Several OEM’s have painted a vision of providing comprehensive transportation services for consumers — from bikes and scooters, to cars and trucks, to buses, planes, and trains.  No OEM has indicated that they intend to make every device in the chain, but most indicate that they plan to use their own cars and trucks within their transportation service.  The challenge comes when the OEM doesn’t happen to make the product that is best suited to the needs of the transportation service.  For example, suppose the transportation services needs a standard midsize sedan as part of its service suite.  What happens if the parent OEM doesn’t make the most space-efficient, or most reliable, or most fuel-efficient midsize sedan?  Should the transportation service have the freedom to buy the best vehicle for its service, or will it be forced to buy a sub-optimal sedan from the parent and eat the loss in efficiency or revenue?

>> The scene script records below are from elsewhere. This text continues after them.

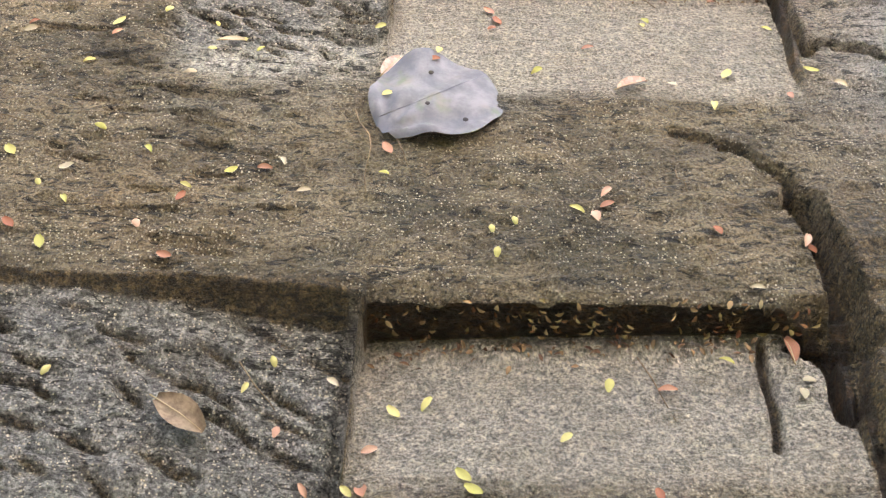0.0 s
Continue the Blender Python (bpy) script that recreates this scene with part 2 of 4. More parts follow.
def columns_of_rock():
    """For the mesh's columns: which side of the steps (-1, 0, 1), and a share or distance."""
    cols = []
    d, gap = 0.0, 0.0
    outer = []
    while d < 60:
        outer.append(d)
        gap = 0.0046 if d < 0.55 else (0.010 if d < 1.2 else (0.02 if d < 2.2 else gap * 1.16))
        d += gap
    wall = [0.0, 0.0015, 0.003, 0.0045]
    cols += [(-1, -(v + 0.006)) for v in reversed(outer)]
    cols += [(-1, -w) for w in reversed(wall)]
    inner = 144
    cols += [(0, (k + 0.5) / inner) for k in range(inner)]
    cols += [(1, w) for w in wall]
    cols += [(1, v + 0.006) for v in outer]
    return cols


def along(x, y, points, width):
    """1 on a crooked line through the points, falling to 0 at its width on either side."""
    best = np.full(x.shape, 9.0)
    for (ax, ay), (bx, by) in zip(points, points[1:]):
        dx, dy = bx - ax, by - ay
        t = np.clip(((x - ax) * dx + (y - ay) * dy) / (dx * dx + dy * dy), 0, 1)
        best = np.minimum(best, np.hypot(x - ax - t * dx, y - ay - t * dy))
    return 1 - smooth(0.4 * width, width, best)


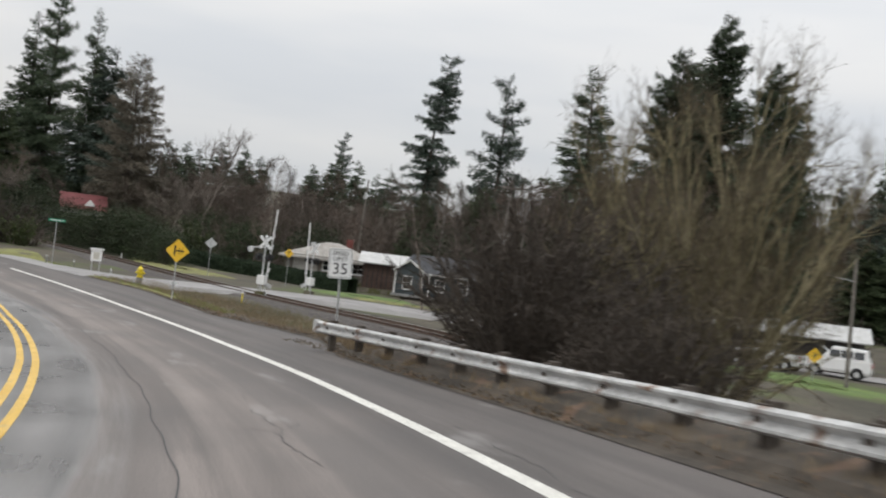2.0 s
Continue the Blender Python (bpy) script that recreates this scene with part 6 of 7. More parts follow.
for x_, y_, z_, w_ in ((-446, 190, 12.6, 6.0), (-440, 228, 13.2, 6.0)):
    gz = ground(x_, y_)
    gn = thing("gantry_sign", facing(x_, y_, gz, -145, 137), "distant blue-green highway sign on posts", "road sign", "highway signs")
    part("panel", box((w_, 0.3, 1.9), (0, 0, z_ - gz + 1.5), 0.05), M_TEAL, gn)
    for sx in (-0.4, 0.4):
        part("post", rod((sx * w_, 0.2, 0), (sx * w_, 0.2, z_ - gz + 1.5), 0.2, n=8), M_GALV, gn)

tan_h = thing("house", facing(-186.9, 173.1, ground(-186.9, 173.1) - 0.3, -146, 138), "pale tan low house behind the brambles", "house")
walls(tan_h, 5.4, 6, 4.1, M_CREAM, 0.9, "y")
gable_roof(tan_h, 5.4, 6, 4.1, 0.9, 0.4, M_PALEWALL, "y")
window(tan_h, -1.3, 3.0, 1.2, 1.0, -3.0)
part("door", box((1.0, 0.06, 2.05), (1.2, -3.03, 1.03), 0.01), M_GREYWALL, tan_h)

# ---- planting ----
# around the low gardens
plant(GREAT_FIR, 0.6, 132.8, top=29.20, of=36, turn=20, wide=0.95)
plant(GREAT_FIR, -3.3, 129.2, top=25.00, of=36, turn=140, wide=1.0)
plant(GREAT_FIR, 5.5, 127.4, top=24.00, of=36, turn=250, wide=1.05)
plant(SNAG, -39.0, 190.0, top=33.90, of=30)
plant(LACY, -27.2, 184.6, top=30.60, of=26, turn=30)
plant(SLIM_FIR, -14.3, 179.7, top=32.60, of=28, turn=80, wide=1.5)
plant(LACY, -74.6, 267.7, top=29.50, of=26, turn=200, wide=1.0)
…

Challenge #3:  Competition with the OEM’s Traditional Customers

Before it was called “Transportation as a Service (TaaS),” or “Mobility as a Service (MaaS),” this concept had another name:  the Fleet Business.  Rental companies and Fleet Management companies have been in the business of providing transportation services for a long time.  These Fleet customers can represent 20% or more of some OEM’s sales.  Fleet customers will see a move by OEM’s into Transportation Services as a shift from the OEM as a Supplier to the OEM as a Direct Competitor.  In order to maintain their sales volumes, OEM’s may have to choose between serving their traditional customers and building their new service businesses.

So, all credit to the traditional OEM’s for recognizing the growing customer interest in transportation as a service.  They can take credit, also, for seeing the potential for disruptive business models that are enabled by Connected Car and other technologies.  OEM’s may find, though, that their new TaaS businesses may need to quickly become much more independent in order to  be build the necessary skills to grow and become fully successful.